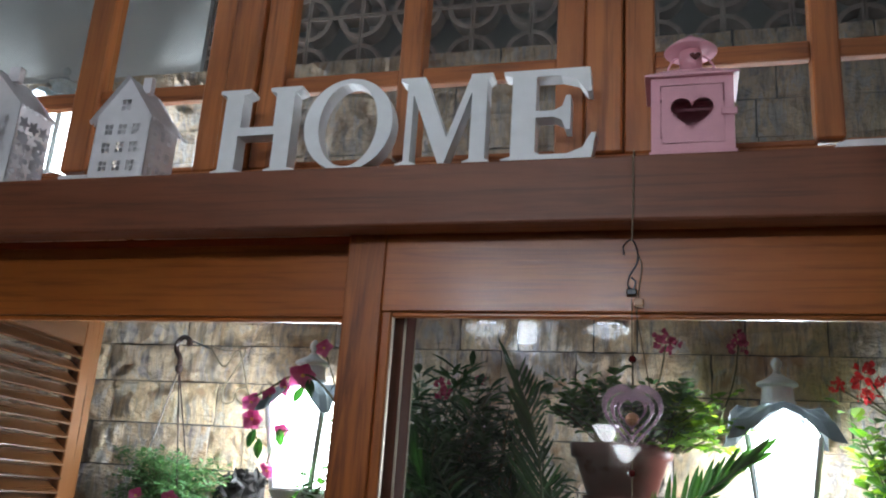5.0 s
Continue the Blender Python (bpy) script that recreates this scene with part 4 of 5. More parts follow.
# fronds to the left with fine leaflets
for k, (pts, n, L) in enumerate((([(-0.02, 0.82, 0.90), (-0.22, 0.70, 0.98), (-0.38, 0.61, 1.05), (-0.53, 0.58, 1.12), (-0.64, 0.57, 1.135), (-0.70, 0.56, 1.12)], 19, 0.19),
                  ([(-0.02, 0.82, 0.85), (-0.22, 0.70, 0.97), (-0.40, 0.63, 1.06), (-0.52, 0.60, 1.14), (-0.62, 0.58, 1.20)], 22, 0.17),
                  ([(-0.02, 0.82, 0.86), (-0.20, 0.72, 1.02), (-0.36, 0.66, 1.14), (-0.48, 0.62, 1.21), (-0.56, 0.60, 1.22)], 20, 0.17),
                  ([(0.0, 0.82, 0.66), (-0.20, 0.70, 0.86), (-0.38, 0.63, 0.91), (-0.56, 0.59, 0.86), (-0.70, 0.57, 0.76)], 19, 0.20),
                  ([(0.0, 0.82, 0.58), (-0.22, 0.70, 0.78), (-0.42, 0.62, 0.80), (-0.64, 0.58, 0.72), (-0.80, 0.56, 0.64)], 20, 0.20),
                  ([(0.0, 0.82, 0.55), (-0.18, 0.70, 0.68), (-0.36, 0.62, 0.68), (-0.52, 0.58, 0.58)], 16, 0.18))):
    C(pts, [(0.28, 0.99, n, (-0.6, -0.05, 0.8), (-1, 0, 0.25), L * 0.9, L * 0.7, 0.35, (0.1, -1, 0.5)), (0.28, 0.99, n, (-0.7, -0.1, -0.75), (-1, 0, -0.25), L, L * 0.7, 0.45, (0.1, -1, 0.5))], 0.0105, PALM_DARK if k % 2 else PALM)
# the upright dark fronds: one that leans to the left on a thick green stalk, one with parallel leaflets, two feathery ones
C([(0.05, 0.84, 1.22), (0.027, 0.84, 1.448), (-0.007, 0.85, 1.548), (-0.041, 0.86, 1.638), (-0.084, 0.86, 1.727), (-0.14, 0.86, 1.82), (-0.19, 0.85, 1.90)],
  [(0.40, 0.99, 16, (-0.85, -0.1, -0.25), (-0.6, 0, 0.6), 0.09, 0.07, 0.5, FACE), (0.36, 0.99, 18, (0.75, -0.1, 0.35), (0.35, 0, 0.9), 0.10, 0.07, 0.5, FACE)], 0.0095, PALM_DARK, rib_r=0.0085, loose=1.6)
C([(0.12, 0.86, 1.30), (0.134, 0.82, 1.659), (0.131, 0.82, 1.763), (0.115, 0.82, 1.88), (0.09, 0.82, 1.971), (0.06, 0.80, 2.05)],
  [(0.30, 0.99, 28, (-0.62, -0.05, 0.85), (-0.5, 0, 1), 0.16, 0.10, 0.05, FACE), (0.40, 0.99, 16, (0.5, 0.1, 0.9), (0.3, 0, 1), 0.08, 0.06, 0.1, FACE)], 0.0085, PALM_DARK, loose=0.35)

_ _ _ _

* [Instructions for the task] Except for the pictures, reproduce every line exactly.

* [Result of the exercise]
5.0 s
Continue the Blender Python (bpy) script that recreates this scene with part 4 of 5. More parts follow.
# fronds to the left with fine leaflets
for k, (pts, n, L) in enumerate((([(-0.02, 0.82, 0.90), (-0.22, 0.70, 0.98), (-0.38, 0.61, 1.05), (-0.53, 0.58, 1.12), (-0.64, 0.57, 1.135), (-0.70, 0.56, 1.12)], 19, 0.19),
                  ([(-0.02, 0.82, 0.85), (-0.22, 0.70, 0.97), (-0.40, 0.63, 1.06), (-0.52, 0.60, 1.14), (-0.62, 0.58, 1.20)], 22, 0.17),
                  ([(-0.02, 0.82, 0.86), (-0.20, 0.72, 1.02), (-0.36, 0.66, 1.14), (-0.48, 0.62, 1.21), (-0.56, 0.60, 1.22)], 20, 0.17),
                  ([(0.0, 0.82, 0.66), (-0.20, 0.70, 0.86), (-0.38, 0.63, 0.91), (-0.56, 0.59, 0.86), (-0.70, 0.57, 0.76)], 19, 0.20),
                  ([(0.0, 0.82, 0.58), (-0.22, 0.70, 0.78), (-0.42, 0.62, 0.80), (-0.64, 0.58, 0.72), (-0.80, 0.56, 0.64)], 20, 0.20),
                  ([(0.0, 0.82, 0.55), (-0.18, 0.70, 0.68), (-0.36, 0.62, 0.68), (-0.52, 0.58, 0.58)], 16, 0.18))):
    C(pts, [(0.28, 0.99, n, (-0.6, -0.05, 0.8), (-1, 0, 0.25), L * 0.9, L * 0.7, 0.35, (0.1, -1, 0.5)), (0.28, 0.99, n, (-0.7, -0.1, -0.75), (-1, 0, -0.25), L, L * 0.7, 0.45, (0.1, -1, 0.5))], 0.0105, PALM_DARK if k % 2 else PALM)
# the upright dark fronds: one that leans to the left on a thick green stalk, one with parallel leaflets, two feathery ones
C([(0.05, 0.84, 1.22), (0.027, 0.84, 1.448), (-0.007, 0.85, 1.548), (-0.041, 0.86, 1.638), (-0.084, 0.86, 1.727), (-0.14, 0.86, 1.82), (-0.19, 0.85, 1.90)],
  [(0.40, 0.99, 16, (-0.85, -0.1, -0.25), (-0.6, 0, 0.6), 0.09, 0.07, 0.5, FACE), (0.36, 0.99, 18, (0.75, -0.1, 0.35), (0.35, 0, 0.9), 0.10, 0.07, 0.5, FACE)], 0.0095, PALM_DARK, rib_r=0.0085, loose=1.6)
C([(0.12, 0.86, 1.30), (0.134, 0.82, 1.659), (0.131, 0.82, 1.763), (0.115, 0.82, 1.88), (0.09, 0.82, 1.971), (0.06, 0.80, 2.05)],
  [(0.30, 0.99, 28, (-0.62, -0.05, 0.85), (-0.5, 0, 1), 0.16, 0.10, 0.05, FACE), (0.40, 0.99, 16, (0.5, 0.1, 0.9), (0.3, 0, 1), 0.08, 0.06, 0.1, FACE)], 0.0085, PALM_DARK, loose=0.35)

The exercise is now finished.